> Work to do:
Quote all lines below exactly. Images stay out.

> Given material:
- - - - - - -

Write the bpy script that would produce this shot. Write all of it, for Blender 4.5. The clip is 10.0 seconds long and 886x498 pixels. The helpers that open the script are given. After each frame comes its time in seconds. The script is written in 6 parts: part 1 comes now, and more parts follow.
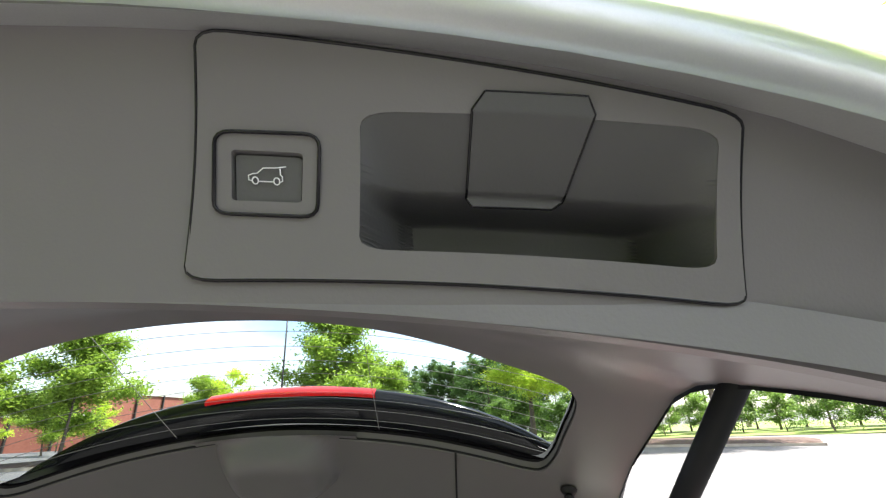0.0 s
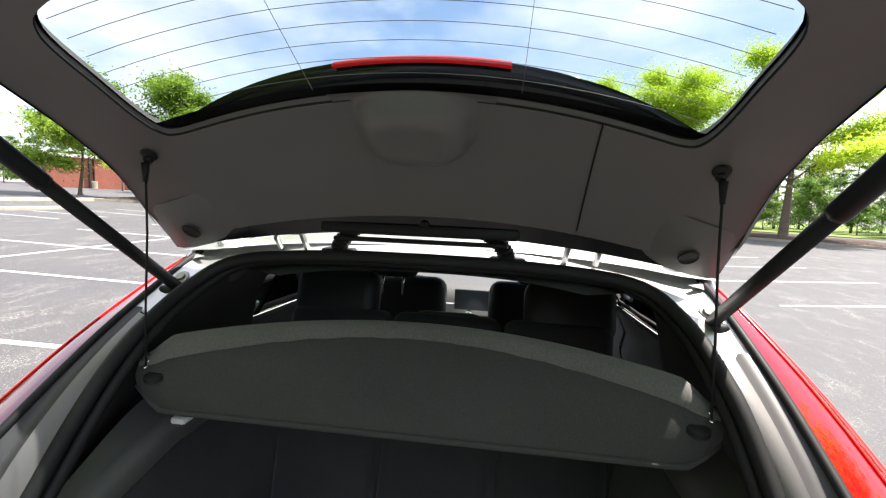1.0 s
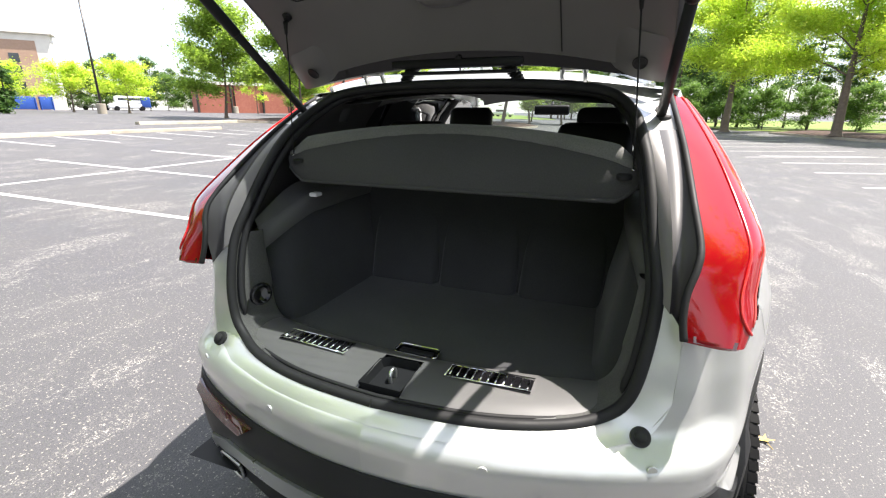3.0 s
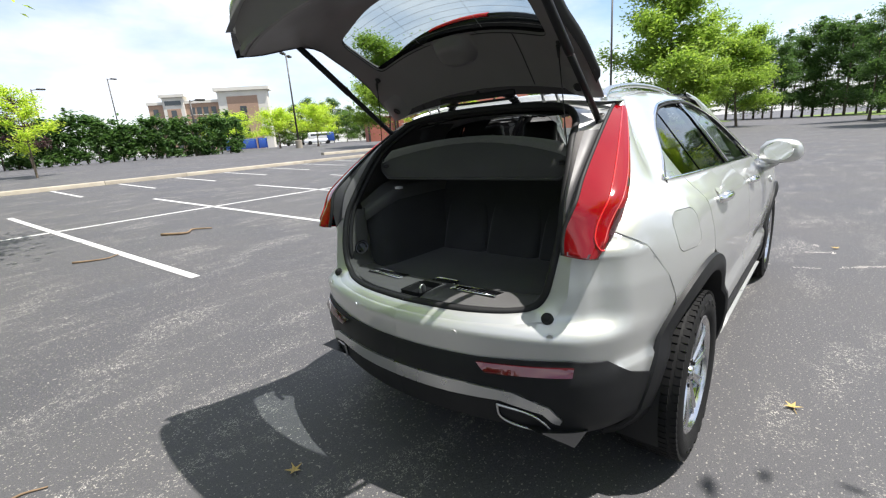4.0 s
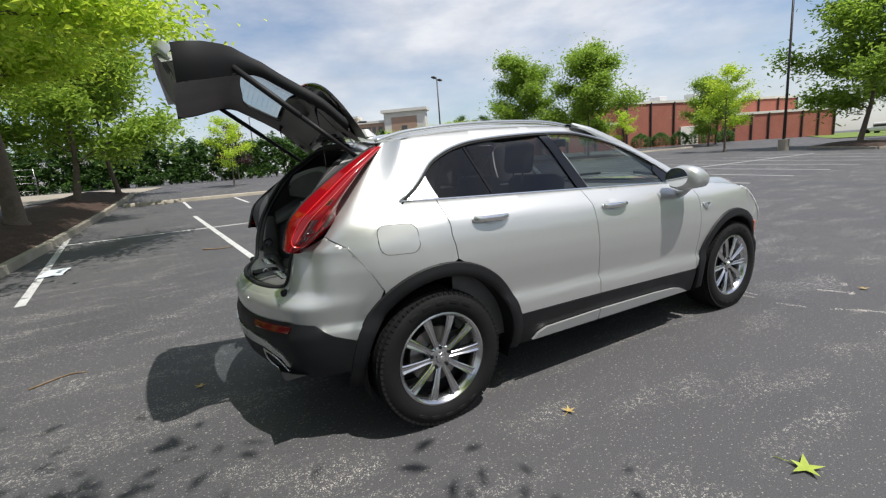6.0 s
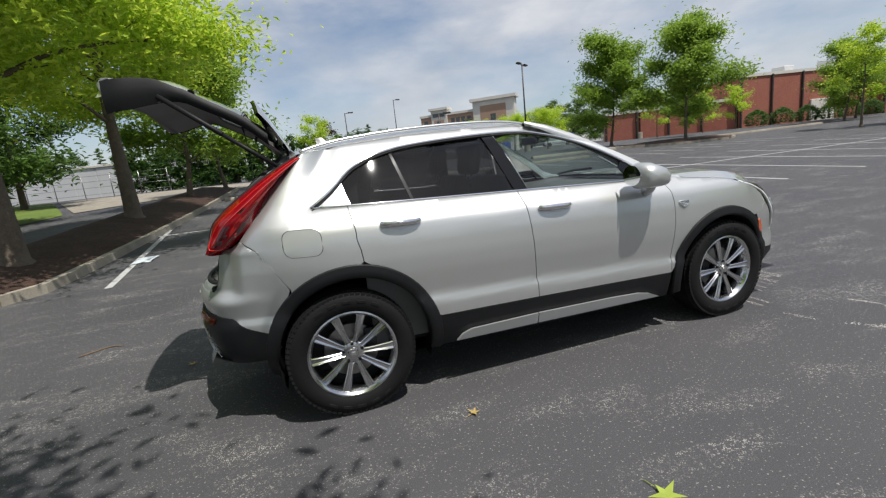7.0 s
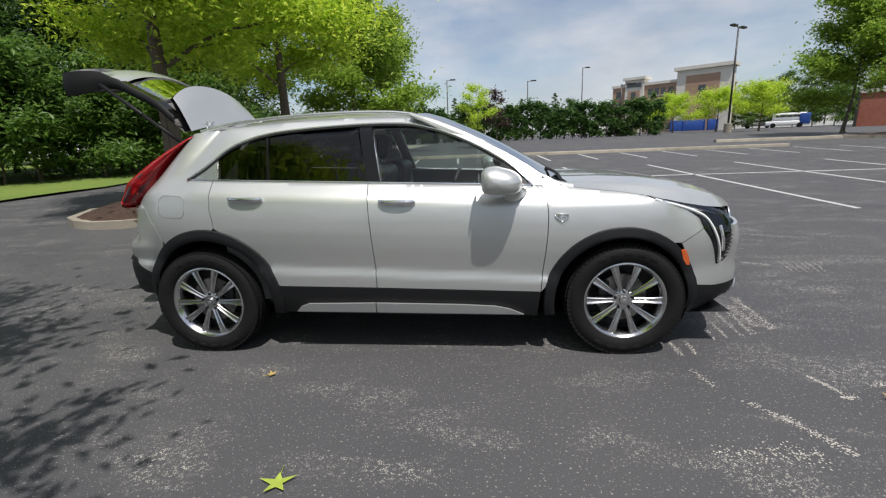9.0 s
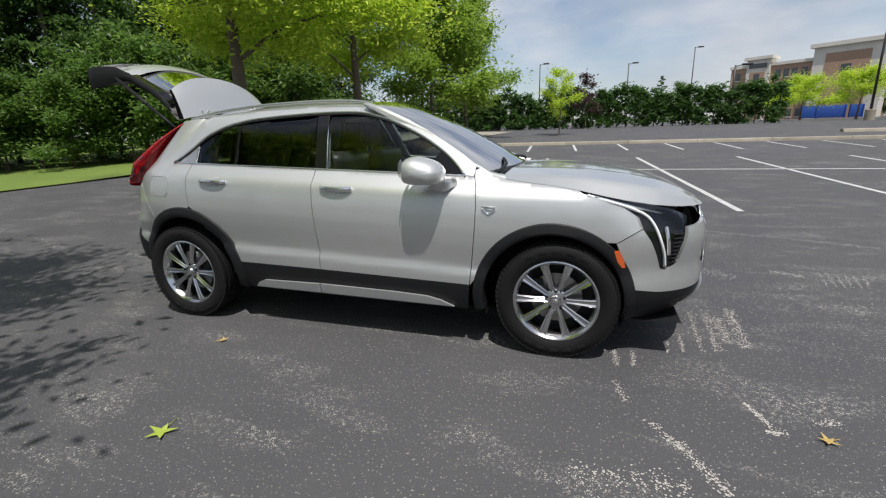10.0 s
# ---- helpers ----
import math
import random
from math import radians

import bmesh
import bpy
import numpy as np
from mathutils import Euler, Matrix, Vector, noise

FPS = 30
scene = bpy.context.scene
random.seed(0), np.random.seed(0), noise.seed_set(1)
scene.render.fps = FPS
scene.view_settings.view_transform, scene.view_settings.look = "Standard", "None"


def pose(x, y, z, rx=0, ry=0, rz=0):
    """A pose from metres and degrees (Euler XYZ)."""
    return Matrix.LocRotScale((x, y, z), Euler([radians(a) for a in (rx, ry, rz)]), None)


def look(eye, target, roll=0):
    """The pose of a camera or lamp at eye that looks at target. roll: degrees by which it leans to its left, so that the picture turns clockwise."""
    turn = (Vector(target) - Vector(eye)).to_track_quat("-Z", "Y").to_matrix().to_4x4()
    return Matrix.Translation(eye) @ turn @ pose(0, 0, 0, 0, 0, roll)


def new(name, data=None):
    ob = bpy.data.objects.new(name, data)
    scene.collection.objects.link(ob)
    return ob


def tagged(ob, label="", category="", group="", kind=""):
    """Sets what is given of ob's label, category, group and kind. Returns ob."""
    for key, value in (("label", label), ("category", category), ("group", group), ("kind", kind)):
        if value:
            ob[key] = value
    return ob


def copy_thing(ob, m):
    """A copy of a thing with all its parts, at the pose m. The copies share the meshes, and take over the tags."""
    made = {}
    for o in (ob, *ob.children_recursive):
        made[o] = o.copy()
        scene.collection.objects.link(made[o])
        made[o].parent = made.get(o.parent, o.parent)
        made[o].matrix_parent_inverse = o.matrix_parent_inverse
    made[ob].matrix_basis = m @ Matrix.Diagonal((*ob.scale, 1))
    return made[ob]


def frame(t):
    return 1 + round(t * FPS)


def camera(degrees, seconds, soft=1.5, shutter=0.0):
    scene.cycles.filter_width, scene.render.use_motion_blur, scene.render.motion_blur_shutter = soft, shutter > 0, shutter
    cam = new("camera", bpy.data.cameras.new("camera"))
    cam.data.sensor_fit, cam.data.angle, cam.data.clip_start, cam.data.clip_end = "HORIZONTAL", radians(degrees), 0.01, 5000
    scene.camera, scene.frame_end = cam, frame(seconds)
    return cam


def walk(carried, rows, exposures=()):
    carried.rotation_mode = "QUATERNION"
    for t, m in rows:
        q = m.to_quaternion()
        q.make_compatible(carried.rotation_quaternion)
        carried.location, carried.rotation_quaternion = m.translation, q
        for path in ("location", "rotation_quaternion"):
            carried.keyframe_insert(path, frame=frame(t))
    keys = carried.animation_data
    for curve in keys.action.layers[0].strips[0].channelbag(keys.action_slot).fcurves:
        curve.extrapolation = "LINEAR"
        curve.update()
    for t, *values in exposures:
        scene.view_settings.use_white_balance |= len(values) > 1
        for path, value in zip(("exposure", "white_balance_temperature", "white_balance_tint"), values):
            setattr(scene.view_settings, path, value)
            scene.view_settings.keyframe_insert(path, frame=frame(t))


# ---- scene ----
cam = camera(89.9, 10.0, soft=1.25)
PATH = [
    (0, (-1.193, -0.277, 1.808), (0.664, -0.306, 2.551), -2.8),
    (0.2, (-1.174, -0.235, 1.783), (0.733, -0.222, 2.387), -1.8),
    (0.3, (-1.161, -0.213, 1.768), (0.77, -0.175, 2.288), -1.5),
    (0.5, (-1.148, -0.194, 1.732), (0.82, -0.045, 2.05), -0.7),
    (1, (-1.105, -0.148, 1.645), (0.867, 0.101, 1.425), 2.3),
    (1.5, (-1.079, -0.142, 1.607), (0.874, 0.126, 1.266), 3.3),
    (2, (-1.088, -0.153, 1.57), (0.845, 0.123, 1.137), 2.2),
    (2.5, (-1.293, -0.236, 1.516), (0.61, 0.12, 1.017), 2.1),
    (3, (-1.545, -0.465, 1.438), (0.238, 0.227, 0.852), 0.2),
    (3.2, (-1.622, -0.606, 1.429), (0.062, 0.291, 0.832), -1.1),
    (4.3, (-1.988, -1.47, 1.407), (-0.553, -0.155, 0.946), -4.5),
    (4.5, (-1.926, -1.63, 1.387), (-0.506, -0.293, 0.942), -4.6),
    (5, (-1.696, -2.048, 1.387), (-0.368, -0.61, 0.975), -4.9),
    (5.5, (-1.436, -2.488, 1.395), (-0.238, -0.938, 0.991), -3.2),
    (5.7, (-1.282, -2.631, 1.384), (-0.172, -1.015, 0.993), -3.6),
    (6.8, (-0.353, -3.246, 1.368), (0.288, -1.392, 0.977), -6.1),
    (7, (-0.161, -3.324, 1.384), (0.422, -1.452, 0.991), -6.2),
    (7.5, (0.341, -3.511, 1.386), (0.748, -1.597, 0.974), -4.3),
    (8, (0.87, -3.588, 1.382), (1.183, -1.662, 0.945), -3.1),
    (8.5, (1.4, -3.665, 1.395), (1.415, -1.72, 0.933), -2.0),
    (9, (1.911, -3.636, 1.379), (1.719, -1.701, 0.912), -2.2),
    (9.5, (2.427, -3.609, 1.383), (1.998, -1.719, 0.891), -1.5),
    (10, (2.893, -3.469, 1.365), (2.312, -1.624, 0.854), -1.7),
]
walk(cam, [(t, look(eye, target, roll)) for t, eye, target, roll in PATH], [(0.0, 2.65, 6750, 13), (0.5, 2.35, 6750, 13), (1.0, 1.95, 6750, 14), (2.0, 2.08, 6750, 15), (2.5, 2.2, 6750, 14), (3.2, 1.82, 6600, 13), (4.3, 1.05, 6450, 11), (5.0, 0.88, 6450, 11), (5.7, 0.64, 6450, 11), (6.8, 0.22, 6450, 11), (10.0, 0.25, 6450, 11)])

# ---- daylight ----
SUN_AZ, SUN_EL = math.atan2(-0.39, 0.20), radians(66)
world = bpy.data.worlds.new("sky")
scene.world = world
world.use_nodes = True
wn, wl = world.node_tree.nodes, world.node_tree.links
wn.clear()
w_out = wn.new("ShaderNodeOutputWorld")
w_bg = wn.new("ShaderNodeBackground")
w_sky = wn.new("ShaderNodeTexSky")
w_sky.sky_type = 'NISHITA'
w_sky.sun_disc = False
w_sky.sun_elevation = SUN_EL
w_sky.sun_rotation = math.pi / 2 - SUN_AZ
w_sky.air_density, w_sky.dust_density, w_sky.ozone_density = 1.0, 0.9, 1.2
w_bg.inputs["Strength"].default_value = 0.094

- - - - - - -

> Right answer:
Write the bpy script that would produce this shot. Write all of it, for Blender 4.5. The clip is 10.0 seconds long and 886x498 pixels. The helpers that open the script are given. After each frame comes its time in seconds. The script is written in 6 parts: part 1 comes now, and more parts follow.
0.0 s
1.0 s
3.0 s
4.0 s
6.0 s
7.0 s
9.0 s
10.0 s
# ---- helpers ----
import math
import random
from math import radians

import bmesh
import bpy
import numpy as np
from mathutils import Euler, Matrix, Vector, noise

FPS = 30
scene = bpy.context.scene
random.seed(0), np.random.seed(0), noise.seed_set(1)
scene.render.fps = FPS
scene.view_settings.view_transform, scene.view_settings.look = "Standard", "None"


def pose(x, y, z, rx=0, ry=0, rz=0):
    """A pose from metres and degrees (Euler XYZ)."""
    return Matrix.LocRotScale((x, y, z), Euler([radians(a) for a in (rx, ry, rz)]), None)


def look(eye, target, roll=0):
    """The pose of a camera or lamp at eye that looks at target. roll: degrees by which it leans to its left, so that the picture turns clockwise."""
    turn = (Vector(target) - Vector(eye)).to_track_quat("-Z", "Y").to_matrix().to_4x4()
    return Matrix.Translation(eye) @ turn @ pose(0, 0, 0, 0, 0, roll)


def new(name, data=None):
    ob = bpy.data.objects.new(name, data)
    scene.collection.objects.link(ob)
    return ob


def tagged(ob, label="", category="", group="", kind=""):
    """Sets what is given of ob's label, category, group and kind. Returns ob."""
    for key, value in (("label", label), ("category", category), ("group", group), ("kind", kind)):
        if value:
            ob[key] = value
    return ob


def copy_thing(ob, m):
    """A copy of a thing with all its parts, at the pose m. The copies share the meshes, and take over the tags."""
    made = {}
    for o in (ob, *ob.children_recursive):
        made[o] = o.copy()
        scene.collection.objects.link(made[o])
        made[o].parent = made.get(o.parent, o.parent)
        made[o].matrix_parent_inverse = o.matrix_parent_inverse
    made[ob].matrix_basis = m @ Matrix.Diagonal((*ob.scale, 1))
    return made[ob]


def frame(t):
    return 1 + round(t * FPS)


def camera(degrees, seconds, soft=1.5, shutter=0.0):
    scene.cycles.filter_width, scene.render.use_motion_blur, scene.render.motion_blur_shutter = soft, shutter > 0, shutter
    cam = new("camera", bpy.data.cameras.new("camera"))
    cam.data.sensor_fit, cam.data.angle, cam.data.clip_start, cam.data.clip_end = "HORIZONTAL", radians(degrees), 0.01, 5000
    scene.camera, scene.frame_end = cam, frame(seconds)
    return cam


def walk(carried, rows, exposures=()):
    carried.rotation_mode = "QUATERNION"
    for t, m in rows:
        q = m.to_quaternion()
        q.make_compatible(carried.rotation_quaternion)
        carried.location, carried.rotation_quaternion = m.translation, q
        for path in ("location", "rotation_quaternion"):
            carried.keyframe_insert(path, frame=frame(t))
    keys = carried.animation_data
    for curve in keys.action.layers[0].strips[0].channelbag(keys.action_slot).fcurves:
        curve.extrapolation = "LINEAR"
        curve.update()
    for t, *values in exposures:
        scene.view_settings.use_white_balance |= len(values) > 1
        for path, value in zip(("exposure", "white_balance_temperature", "white_balance_tint"), values):
            setattr(scene.view_settings, path, value)
            scene.view_settings.keyframe_insert(path, frame=frame(t))


# ---- scene ----
cam = camera(89.9, 10.0, soft=1.25)
PATH = [
    (0, (-1.193, -0.277, 1.808), (0.664, -0.306, 2.551), -2.8),
    (0.2, (-1.174, -0.235, 1.783), (0.733, -0.222, 2.387), -1.8),
    (0.3, (-1.161, -0.213, 1.768), (0.77, -0.175, 2.288), -1.5),
    (0.5, (-1.148, -0.194, 1.732), (0.82, -0.045, 2.05), -0.7),
    (1, (-1.105, -0.148, 1.645), (0.867, 0.101, 1.425), 2.3),
    (1.5, (-1.079, -0.142, 1.607), (0.874, 0.126, 1.266), 3.3),
    (2, (-1.088, -0.153, 1.57), (0.845, 0.123, 1.137), 2.2),
    (2.5, (-1.293, -0.236, 1.516), (0.61, 0.12, 1.017), 2.1),
    (3, (-1.545, -0.465, 1.438), (0.238, 0.227, 0.852), 0.2),
    (3.2, (-1.622, -0.606, 1.429), (0.062, 0.291, 0.832), -1.1),
    (4.3, (-1.988, -1.47, 1.407), (-0.553, -0.155, 0.946), -4.5),
    (4.5, (-1.926, -1.63, 1.387), (-0.506, -0.293, 0.942), -4.6),
    (5, (-1.696, -2.048, 1.387), (-0.368, -0.61, 0.975), -4.9),
    (5.5, (-1.436, -2.488, 1.395), (-0.238, -0.938, 0.991), -3.2),
    (5.7, (-1.282, -2.631, 1.384), (-0.172, -1.015, 0.993), -3.6),
    (6.8, (-0.353, -3.246, 1.368), (0.288, -1.392, 0.977), -6.1),
    (7, (-0.161, -3.324, 1.384), (0.422, -1.452, 0.991), -6.2),
    (7.5, (0.341, -3.511, 1.386), (0.748, -1.597, 0.974), -4.3),
    (8, (0.87, -3.588, 1.382), (1.183, -1.662, 0.945), -3.1),
    (8.5, (1.4, -3.665, 1.395), (1.415, -1.72, 0.933), -2.0),
    (9, (1.911, -3.636, 1.379), (1.719, -1.701, 0.912), -2.2),
    (9.5, (2.427, -3.609, 1.383), (1.998, -1.719, 0.891), -1.5),
    (10, (2.893, -3.469, 1.365), (2.312, -1.624, 0.854), -1.7),
]
walk(cam, [(t, look(eye, target, roll)) for t, eye, target, roll in PATH], [(0.0, 2.65, 6750, 13), (0.5, 2.35, 6750, 13), (1.0, 1.95, 6750, 14), (2.0, 2.08, 6750, 15), (2.5, 2.2, 6750, 14), (3.2, 1.82, 6600, 13), (4.3, 1.05, 6450, 11), (5.0, 0.88, 6450, 11), (5.7, 0.64, 6450, 11), (6.8, 0.22, 6450, 11), (10.0, 0.25, 6450, 11)])

# ---- daylight ----
SUN_AZ, SUN_EL = math.atan2(-0.39, 0.20), radians(66)
world = bpy.data.worlds.new("sky")
scene.world = world
world.use_nodes = True
wn, wl = world.node_tree.nodes, world.node_tree.links
wn.clear()
w_out = wn.new("ShaderNodeOutputWorld")
w_bg = wn.new("ShaderNodeBackground")
w_sky = wn.new("ShaderNodeTexSky")
w_sky.sky_type = 'NISHITA'
w_sky.sun_disc = False
w_sky.sun_elevation = SUN_EL
w_sky.sun_rotation = math.pi / 2 - SUN_AZ
w_sky.air_density, w_sky.dust_density, w_sky.ozone_density = 1.0, 0.9, 1.2
w_bg.inputs["Strength"].default_value = 0.094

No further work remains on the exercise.